Why This Topic Landed in Japan
Korea-related incidents are often processed in Japanese online spaces with very little separation between one event and a larger national narrative. A dangerous tackle on a Japanese player fit directly into an existing template: Korea as a place where rules are weak, hostility is casual, and Japanese people should keep their distance. That is why the discussion escalated almost immediately from a foul to a civilizational judgment.
Key Reaction Themes
- Anger at the injury itself — The severity of the foul made many readers treat it as closer to assault than to ordinary sports contact.
- Distrust amplified by soft punishment — A yellow card and no heavy immediate sanction became evidence, for commenters, that the environment itself is broken.
- Distance as self-protection — The strongest emotional conclusion was not reform or reconciliation, but avoidance: do not go there, do not rely on them, do not expect fair treatment.
What Japanese Netizens Are Saying
- "Surely this gets handled under criminal law, right?"
- "That's what you get for going to the K League."
- "If it's spinal damage, this goes beyond soccer.

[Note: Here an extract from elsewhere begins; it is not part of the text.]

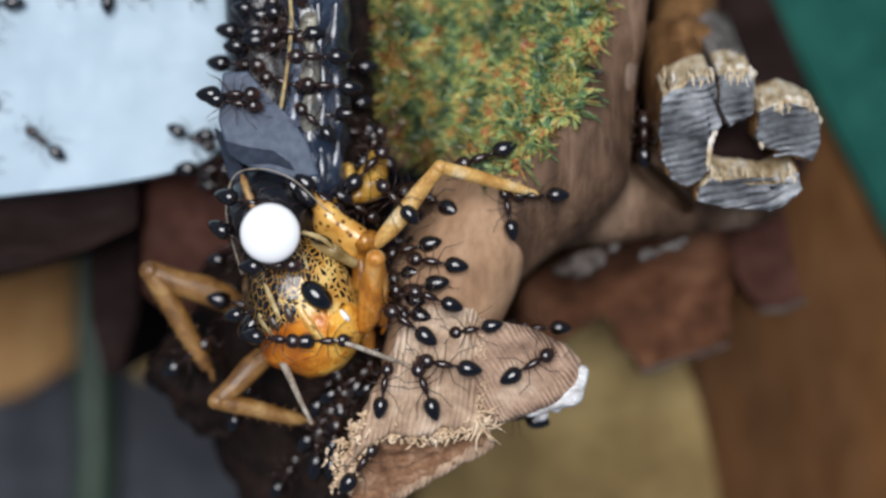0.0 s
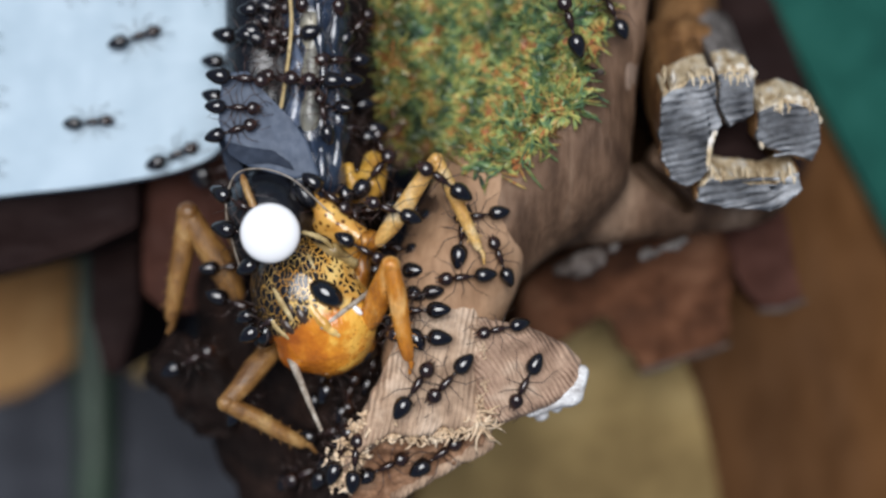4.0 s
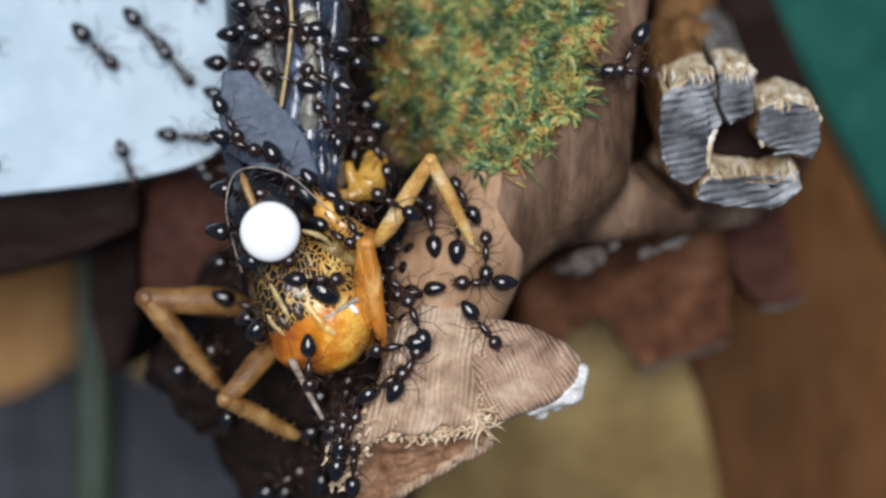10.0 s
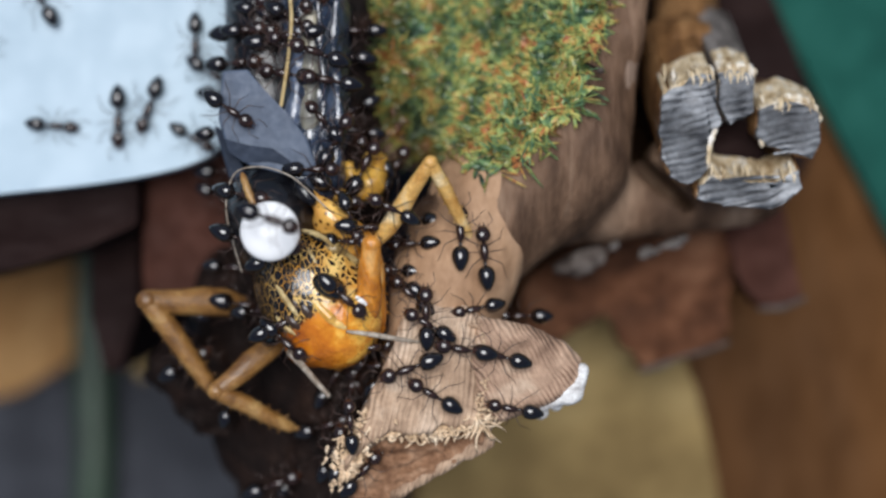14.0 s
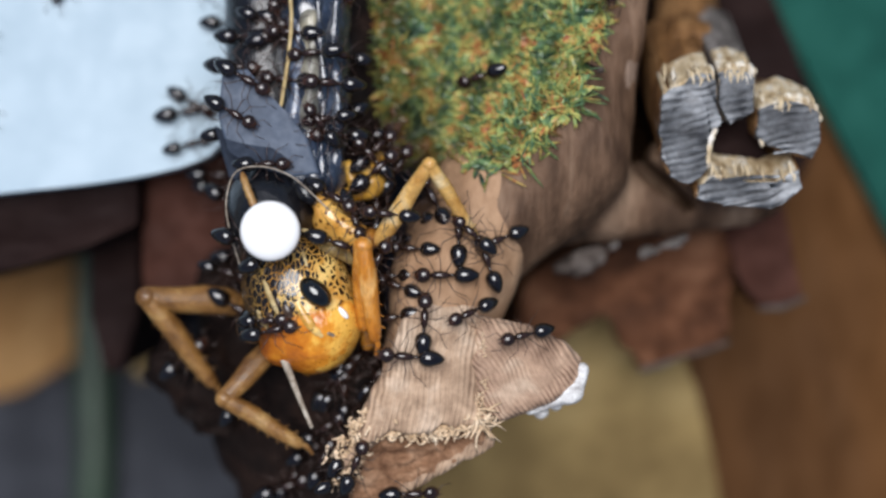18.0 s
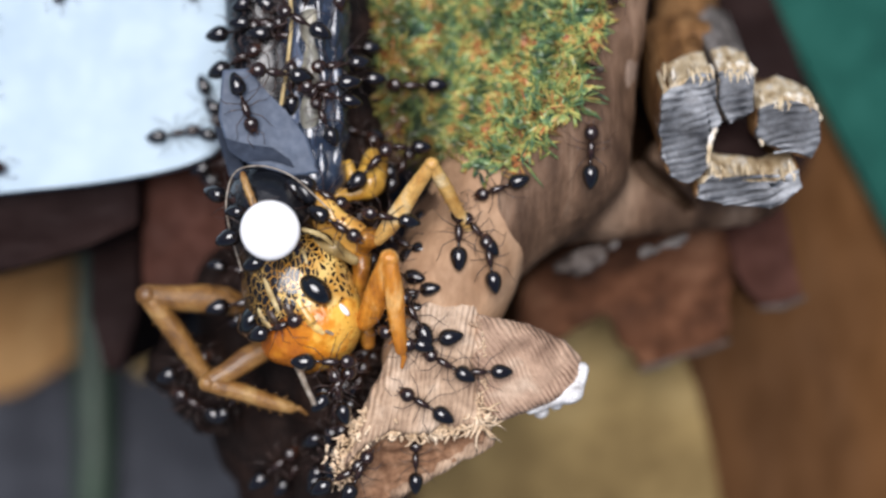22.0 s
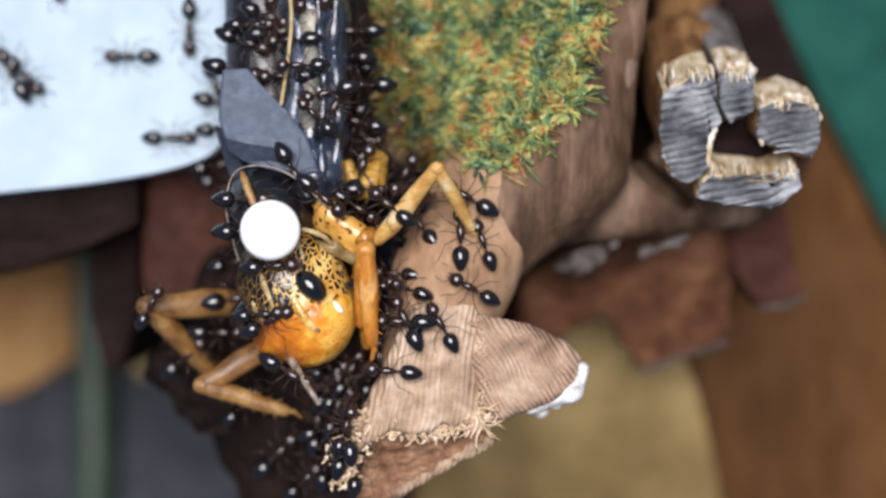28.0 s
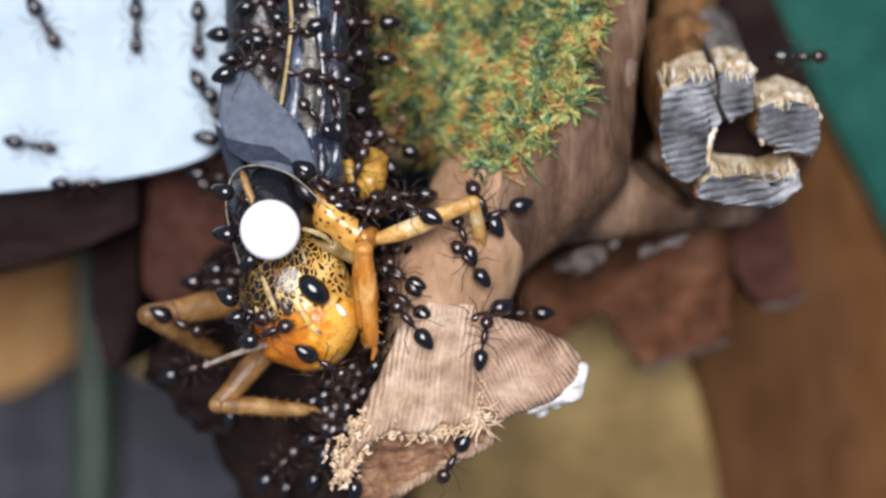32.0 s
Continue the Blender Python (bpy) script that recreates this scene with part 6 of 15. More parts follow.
    walk(ants[5], [(0, at(-30.2, 16.6, 37.9, 0, -0, 180)), (0.15, at(-29.7, 15.3, 37.9, 0, -0, -143)), (0.3, at(-29.2, 14, 37.9, 0, -0, -106)), (0.73, at(-27.8, 9.5, 37.9, -0, -0, -50)), (0.87, at(-27.8, 9.8, 37.9, 0, -0, 5)), (1, at(-27.9, 10.1, 37.9, 0, -0, 60)), (1.3, at(-25.6, 8.3, 37.9, -0, -0, -4)), (1.73, at(-19.9, 6.1, 37.9, -0, -0, -8)), (2, at(-18.2, 6.3, 37.9, 0, -0, 30)), (3, at(-18.6, 6.2, 37.9, 0, -0, 25)), (4.5, at(-17.8, 6.4, 37.9, 0, -0, 23)), (6, at(-17, 6.6, 37.9, 0, -0, 20)), (6.3, at(-17.1, 4.4, 35.9, -0, -0, -45)), (6.73, at(-15, 1.3, 38.9, -0, -0, -46)), (7, at(-14.1, 1.3, 38.9, -0, -0, -0)), (7.3, at(-14.3, -0.7, 38.9, -0, -0, -55)), (7.73, at(-12.8, -4.1, 41.3, -19, -5, -50)), (8, at(-11, -3.7, 46.5, 11, -22, -4)), (8.1, at(-12.4, -4, 44.8, 14, -1, -49)), (8.2, at(-13.9, -4.2, 43, 1, 16, -96)), (8.3, at(-15.3, -4.4, 41.2, -21, 17, -147)), (8.73, at(-19.8, -5.3, 38.9, 0, -0, -141)), (8.87, at(-19.5, -5.4, 38.9, -0, -0, -91)), (9, at(-19.1, -5.4, 38.9, -0, -0, -40)), (9.3, at(-16.4, -3.7, 42.6, 17, 1, 3)), (9.73, at(-9.6, -2.2, 47.9, -3, -11, 11)), (10, at(-7.8, -2, 48, -4, 1, -0)), (11, at(-8, -2.9, 48.2, 1, -2, -20)), (11.3, at(-8.5, -4.1, 47.9, 3, 3, -61)), (11.73, at(-7.9, -5.6, 47.5, 6, 5, -53)), (12, at(-7.2, -5, 47.6, 7, 1, 0)), (12.3, at(-7.7, -7.1, 47.6, 6, 2, -64)), (12.73, at(-7.3, -10.6, 41.5, 6, -7, -47)), (12.87, at(-7.2, -10.1, 41.5, -1, -9, 4)), (13, at(-7.2, -9.6, 41.5, -8, -5, 54)), (13.3, at(-9, -8.4, 40.7, -12, 2, 108)), (13.73, at(-9.9, -4.6, 47, -14, -15, 85)), (13.87, at(-9.8, -5.2, 46.7, 7, -19, 20)), (14, at(-9.7, -5.7, 46.4, 20, -3, -41)), (14.9, at(-8.8, -5.2, 47.6, 10, -6, -14)), (16.27, at(-6.5, -5.4, 47.9, -1, -11, -4)), (17, at(-6, -5.3, 47.6, 3, 7, 0)), (17.3, at(-6.5, -6.6, 46.9, 2, 20, -56)), (17.73, at(-6, -8.6, 41.6, 1, -5, -43)), (17.87, at(-5.9, -8, 41.5, 0, 1, -1)), (18, at(-5.9, -7.4, 41.4, 4, 4, 40)), (19, at(-5.7, -8, 41.4, -0, 4, 30)), (19.5, at(-6.4, -8.8, 41.4, 0, 1, -30)), (20, at(-7.1, -9.6, 41.5, 3, -1, -90)), (20.25, at(-6.8, -9.6, 41.5, 2, -3, -52)), (20.5, at(-6.4, -9.7, 41.6, -0, -4, -14)), (20.75, at(-6.9, -9.3, 44.3, 1, 2, 24)), (21, at(-7.3, -8.8, 47.1, 6, 6, 62)), (22, at(-6.8, -8.8, 47, 4, 8, 46)), (23, at(-7.3, -9.5, 41.4, -7, -5, 52)), (24, at(-7.9, -9.2, 41.1, -9, -4, 60)), (25, at(-7.4, -9.6, 41.4, -7, -5, 53)), (28, at(-7.4, -9.2, 41.4, -9, -3, 61)), (28.5, at(-7, -9.6, 41.5, -4, -0, 70)), (29, at(-6.5, -9.9, 41.6, -0, -1, 80)), (30, at(-6.2, -10.3, 41.6, 0, -0, 80)), (30.3, at(-5, -10.6, 41.1, 7, 4, 36)), (30.73, at(-2.9, -9.4, 46.8, -5, 1, 34)), (31, at(-2.8, -8.7, 46.6, 1, 4, 60)), (31.5, at(-3.6, -7.8, 46.4, -13, 8, 103)), (32, at(-4.8, -8.1, 40.9, 0, -0, 150))])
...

Why isn't it treated as a criminal case?"
- "No matter what anyone says, never get involved with them."
- "Sports came too early for Korea."
- "That's attempted murder."
- "In Korea, sports just means a place where violence is legal."
- "You wreck a player with a ruleless hit and it only gets a yellow card?"
- "With Korea, there's really nothing else to say."
- "The injury league: K League."
- "If he hurt his spine, that's terrifying. Could this leave him in a wheelchair?"
- "He went all the way to the K League, so he was probably pro-Korea too, and this is how they treated him."